Tertohok, demikian saya menyebut kondisi sekitar lima tahun yang lalu ketika mendengar seorang pengajar berujar, “dari mana kamu dapat sumber itu? Siapa yang membuat buku itu? Ingat, selama manusia yang membuatnya, kesalahan pasti ada, karena dia bukan Allah. “ (demikian salah satu wejangan yang saya dengar ketika teman mempresentasikan sebuah materi. Di satu sisi saya sangat bersyukur karena pengajar saya adalah orang beragama). Dari situ, saya mencoba-coba ingat bahwa bertahun-tahun hidup saya lewati dengan menelan mentah-mentah banyak karya manusia. Menganggap bahwa  membaca buku-buku adalah kegiatan mencerahkan. Tidak pernah terpikir bahwa setiap penulis menggunakan “kacamata” nya sendiri untuk memaparkan “fakta” menurut sudut pandangnya. Sampai akhirnya, saya benar-benar menyadari bahwa buku apapun itu merupakan sebuah ide dari seseorang yang didukung oleh apa saja yang bisa dijadikan bukti untuk memperkuat apa yang disampaikannya. Membuka sebuah buku berarti harus siap atas peperangan ide yang ada. Ide penulis dan ide pembaca itu sendiri.
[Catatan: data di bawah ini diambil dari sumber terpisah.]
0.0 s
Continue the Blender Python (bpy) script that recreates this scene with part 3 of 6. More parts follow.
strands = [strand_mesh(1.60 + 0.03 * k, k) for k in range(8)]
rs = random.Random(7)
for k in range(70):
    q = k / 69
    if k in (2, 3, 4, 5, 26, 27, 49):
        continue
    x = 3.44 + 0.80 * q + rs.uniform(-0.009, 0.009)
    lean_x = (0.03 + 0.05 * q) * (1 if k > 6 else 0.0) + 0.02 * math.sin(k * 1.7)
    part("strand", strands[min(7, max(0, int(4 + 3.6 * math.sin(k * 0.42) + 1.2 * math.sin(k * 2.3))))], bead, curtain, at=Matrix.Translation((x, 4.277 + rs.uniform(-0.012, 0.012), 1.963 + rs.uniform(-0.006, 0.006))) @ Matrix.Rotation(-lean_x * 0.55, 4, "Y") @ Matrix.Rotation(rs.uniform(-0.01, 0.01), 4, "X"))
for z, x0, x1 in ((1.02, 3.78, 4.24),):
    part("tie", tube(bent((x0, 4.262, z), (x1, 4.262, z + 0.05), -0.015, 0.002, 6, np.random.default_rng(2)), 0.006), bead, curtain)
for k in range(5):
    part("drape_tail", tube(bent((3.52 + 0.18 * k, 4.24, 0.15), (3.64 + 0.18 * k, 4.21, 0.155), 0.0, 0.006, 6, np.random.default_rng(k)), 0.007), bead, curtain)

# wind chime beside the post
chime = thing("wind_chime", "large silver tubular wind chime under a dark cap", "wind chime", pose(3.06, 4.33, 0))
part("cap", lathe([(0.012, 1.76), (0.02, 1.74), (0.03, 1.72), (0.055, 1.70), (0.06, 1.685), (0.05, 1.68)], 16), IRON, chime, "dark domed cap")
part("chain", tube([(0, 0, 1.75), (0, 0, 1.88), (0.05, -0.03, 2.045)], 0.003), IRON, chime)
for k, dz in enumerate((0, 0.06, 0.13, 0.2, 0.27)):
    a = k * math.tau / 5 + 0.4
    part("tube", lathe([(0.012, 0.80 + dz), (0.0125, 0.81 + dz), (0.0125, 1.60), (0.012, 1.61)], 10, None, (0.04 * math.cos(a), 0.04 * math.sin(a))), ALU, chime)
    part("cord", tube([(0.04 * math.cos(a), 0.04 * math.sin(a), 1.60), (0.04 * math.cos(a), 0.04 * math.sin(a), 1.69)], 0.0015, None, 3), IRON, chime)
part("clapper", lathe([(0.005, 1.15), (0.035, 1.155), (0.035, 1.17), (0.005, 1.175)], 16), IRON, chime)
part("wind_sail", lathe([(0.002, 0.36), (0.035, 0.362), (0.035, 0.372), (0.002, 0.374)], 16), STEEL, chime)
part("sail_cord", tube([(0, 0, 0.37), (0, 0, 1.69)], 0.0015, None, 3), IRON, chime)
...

Tahun-tahun sesudah itu, bacaan-bacaan di manapun semakin “terlihat” tujuannya. “oh, ini hanya mencari sensasi”, “oh, ini cukup informatif dan memperingatkan kita untuk waspada dengan standar yang penulis berikan”, hingga “oh, ini tema yang sangat krusial untuk dikembalikan kepada prinsip tiap orang”, dan lain sebagainya. Bagaimana pun juga, membaca memerlukan keterampilan penilaian.